The blurring of reality and fantasy continues in Samoson’s video work “2222” – a 9-minute and 50-second poetic journey inspired by a dream of a place where the human self dissolves into pure being. In the piece, Samoson traverses Estonia’s wintry landscape in search of an unknown island glimpsed in the dream – one of the country’s 2,222 islands. The result is a meditative exploration in which shifting landscapes and rhythmic movement echo an inner dialogue and the longing to cross boundaries, both physical and spiritual.
In recent years, Samoson has developed a deep interest in working with stones. She views the unshaped stone as a paradox – containing everything, and yet nothing. To her, it holds pure potential: the possibility of becoming something, even before it has actually become anything.
At the end of 2023, Hanna Samoson opened her first solo exhibition, “Magic Is Sometimes Very Close to Nothing At All”, at the Lasnamäe Pavilion of Tallinn Art Hall. The exhibition took shape during a period in her life marked by a profound sense of solitude – a feeling that perhaps she was the only one left in the world. Through a constellation of videos, installations, and stone sculptures, Samoson created a journey that unfolded both in physical space and within the viewer’s inner landscape. The pavilion became an intimate setting for reflecting on loss, transformation, and the quiet thresholds between them. For Hanna Samoson, creation is not about executing a plan, but about being willing to let go – so that something greater can emerge. Letting go is not a loss, but an opportunity to move from the physical level to a deeper one, where intuitive human perception comes to the surface.

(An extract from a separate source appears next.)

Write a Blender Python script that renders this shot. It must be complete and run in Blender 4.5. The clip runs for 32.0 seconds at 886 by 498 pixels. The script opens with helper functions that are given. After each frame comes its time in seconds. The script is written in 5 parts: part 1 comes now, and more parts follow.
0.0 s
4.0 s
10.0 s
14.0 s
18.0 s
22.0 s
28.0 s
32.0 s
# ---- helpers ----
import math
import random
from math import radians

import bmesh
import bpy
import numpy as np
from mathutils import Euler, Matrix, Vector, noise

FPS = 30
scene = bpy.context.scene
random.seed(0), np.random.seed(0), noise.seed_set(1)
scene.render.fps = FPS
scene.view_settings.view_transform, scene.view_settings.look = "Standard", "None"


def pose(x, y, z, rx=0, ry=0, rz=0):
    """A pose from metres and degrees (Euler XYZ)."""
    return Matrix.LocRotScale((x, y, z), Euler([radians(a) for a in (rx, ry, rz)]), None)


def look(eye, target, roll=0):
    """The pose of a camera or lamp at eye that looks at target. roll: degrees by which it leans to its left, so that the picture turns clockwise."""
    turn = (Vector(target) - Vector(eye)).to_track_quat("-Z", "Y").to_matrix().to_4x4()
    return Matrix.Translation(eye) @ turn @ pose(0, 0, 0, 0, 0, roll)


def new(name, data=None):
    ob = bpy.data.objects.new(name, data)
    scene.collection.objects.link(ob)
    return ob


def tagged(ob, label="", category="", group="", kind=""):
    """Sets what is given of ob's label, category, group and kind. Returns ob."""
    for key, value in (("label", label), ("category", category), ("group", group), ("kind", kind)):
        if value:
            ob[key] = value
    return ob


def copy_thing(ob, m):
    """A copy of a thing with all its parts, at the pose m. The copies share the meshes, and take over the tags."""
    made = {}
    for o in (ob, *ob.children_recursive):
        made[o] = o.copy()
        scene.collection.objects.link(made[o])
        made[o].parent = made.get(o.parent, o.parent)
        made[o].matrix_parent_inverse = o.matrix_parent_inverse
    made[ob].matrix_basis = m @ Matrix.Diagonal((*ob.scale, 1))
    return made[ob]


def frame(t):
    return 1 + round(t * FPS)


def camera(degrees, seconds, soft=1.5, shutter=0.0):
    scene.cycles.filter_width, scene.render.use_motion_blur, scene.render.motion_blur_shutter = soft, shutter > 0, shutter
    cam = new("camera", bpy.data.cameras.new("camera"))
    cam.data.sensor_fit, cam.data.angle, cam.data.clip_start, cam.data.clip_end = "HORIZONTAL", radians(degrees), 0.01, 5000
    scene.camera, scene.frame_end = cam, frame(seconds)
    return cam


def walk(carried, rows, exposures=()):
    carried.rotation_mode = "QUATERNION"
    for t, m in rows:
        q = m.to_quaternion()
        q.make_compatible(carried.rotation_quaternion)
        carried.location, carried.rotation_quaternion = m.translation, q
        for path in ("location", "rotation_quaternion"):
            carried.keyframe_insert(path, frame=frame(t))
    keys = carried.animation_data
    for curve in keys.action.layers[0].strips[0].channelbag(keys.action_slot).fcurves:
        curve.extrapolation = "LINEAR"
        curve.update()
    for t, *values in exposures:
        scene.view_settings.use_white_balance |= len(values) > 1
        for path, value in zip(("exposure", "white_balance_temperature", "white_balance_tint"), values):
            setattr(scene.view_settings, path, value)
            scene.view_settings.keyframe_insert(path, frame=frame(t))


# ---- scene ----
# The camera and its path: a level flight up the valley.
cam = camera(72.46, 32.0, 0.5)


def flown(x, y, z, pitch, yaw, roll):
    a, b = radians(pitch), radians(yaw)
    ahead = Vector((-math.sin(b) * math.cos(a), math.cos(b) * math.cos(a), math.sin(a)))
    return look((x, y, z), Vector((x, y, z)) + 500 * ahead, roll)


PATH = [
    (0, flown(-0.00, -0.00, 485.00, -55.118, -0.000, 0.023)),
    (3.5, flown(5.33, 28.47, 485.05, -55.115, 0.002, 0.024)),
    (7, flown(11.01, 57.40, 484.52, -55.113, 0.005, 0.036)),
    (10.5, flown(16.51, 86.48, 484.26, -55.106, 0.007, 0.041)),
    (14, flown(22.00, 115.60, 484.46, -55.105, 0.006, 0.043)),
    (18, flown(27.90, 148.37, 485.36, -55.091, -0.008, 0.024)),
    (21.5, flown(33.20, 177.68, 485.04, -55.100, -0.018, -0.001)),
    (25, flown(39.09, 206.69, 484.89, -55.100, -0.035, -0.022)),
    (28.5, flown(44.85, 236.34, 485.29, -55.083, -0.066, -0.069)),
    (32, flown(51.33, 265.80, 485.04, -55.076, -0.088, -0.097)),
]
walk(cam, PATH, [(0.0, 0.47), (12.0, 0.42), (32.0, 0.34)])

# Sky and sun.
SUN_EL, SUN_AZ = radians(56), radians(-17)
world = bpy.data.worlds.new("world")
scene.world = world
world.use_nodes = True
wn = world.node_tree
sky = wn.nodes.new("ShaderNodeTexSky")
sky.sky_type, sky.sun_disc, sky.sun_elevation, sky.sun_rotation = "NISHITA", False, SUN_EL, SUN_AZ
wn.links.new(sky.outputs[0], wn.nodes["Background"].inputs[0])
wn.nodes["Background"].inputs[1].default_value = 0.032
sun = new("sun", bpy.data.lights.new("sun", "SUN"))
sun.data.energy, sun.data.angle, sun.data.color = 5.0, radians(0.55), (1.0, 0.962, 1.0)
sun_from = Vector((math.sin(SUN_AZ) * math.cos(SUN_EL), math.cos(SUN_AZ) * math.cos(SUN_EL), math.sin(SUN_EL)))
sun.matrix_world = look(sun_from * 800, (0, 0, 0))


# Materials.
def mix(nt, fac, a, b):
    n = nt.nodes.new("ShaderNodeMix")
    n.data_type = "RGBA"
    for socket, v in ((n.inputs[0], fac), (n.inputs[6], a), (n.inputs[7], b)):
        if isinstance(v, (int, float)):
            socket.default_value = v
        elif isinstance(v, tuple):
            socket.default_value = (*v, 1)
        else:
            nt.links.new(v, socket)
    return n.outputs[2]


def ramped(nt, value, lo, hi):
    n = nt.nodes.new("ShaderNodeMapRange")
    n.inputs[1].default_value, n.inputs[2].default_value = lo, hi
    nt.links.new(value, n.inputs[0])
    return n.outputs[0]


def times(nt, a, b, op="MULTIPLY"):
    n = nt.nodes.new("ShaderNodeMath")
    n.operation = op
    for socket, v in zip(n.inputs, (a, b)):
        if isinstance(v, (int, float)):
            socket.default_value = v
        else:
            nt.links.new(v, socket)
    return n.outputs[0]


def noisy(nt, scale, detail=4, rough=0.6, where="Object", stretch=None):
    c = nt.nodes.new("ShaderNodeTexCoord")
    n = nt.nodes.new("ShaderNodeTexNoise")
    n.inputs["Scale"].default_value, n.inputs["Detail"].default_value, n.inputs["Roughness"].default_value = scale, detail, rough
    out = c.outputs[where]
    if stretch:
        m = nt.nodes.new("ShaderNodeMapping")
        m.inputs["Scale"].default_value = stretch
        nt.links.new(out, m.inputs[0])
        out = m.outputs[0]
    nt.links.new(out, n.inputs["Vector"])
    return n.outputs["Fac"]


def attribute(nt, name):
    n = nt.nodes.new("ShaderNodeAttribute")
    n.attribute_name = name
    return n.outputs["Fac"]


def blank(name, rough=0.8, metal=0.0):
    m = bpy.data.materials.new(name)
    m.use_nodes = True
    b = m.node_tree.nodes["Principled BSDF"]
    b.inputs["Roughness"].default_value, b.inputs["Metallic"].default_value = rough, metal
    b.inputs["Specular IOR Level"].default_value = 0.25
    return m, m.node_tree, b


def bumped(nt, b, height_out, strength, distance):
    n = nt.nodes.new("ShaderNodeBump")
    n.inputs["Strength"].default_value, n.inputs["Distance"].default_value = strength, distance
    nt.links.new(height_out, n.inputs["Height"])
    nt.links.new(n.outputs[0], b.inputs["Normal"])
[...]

In 2025, Hanna Samoson participated in the 9th Artishok Biennial, titled “Siesta”, with her work “How to Find the Lion That Has Swallowed You?”, a psychogeographic exploration of self. The piece comprised 144 drawings and a spatial network constructed from hemp rope and yarn. This fragmented series of images formed a kind of mind map through which the artist gave visual shape to her emotions, inner tensions, desires, and hopes. The woven network spanned the exhibition space, linking the drawings into a unified system that evoked a neural network, a spider’s web, and the imaginative worlds of childhood play. As in much of Samoson’s practice, the work seamlessly merged the personal with the universal – touching on themes of wandering, misunderstanding, and, ultimately, acceptance and the possibility of new beginnings.
Hanna Samoson has studied audiovisual media at the Baltic Film and Media School, and photographic art at the Estonian Academy of Arts, where she earned a BA in Photography, as well as at the FAMU Film and Television School in Prague, where she completed an MA in Photography. In 2024, she received the annual award from the Visual and Applied Arts Endowment of the Cultural Endowment of Estonia.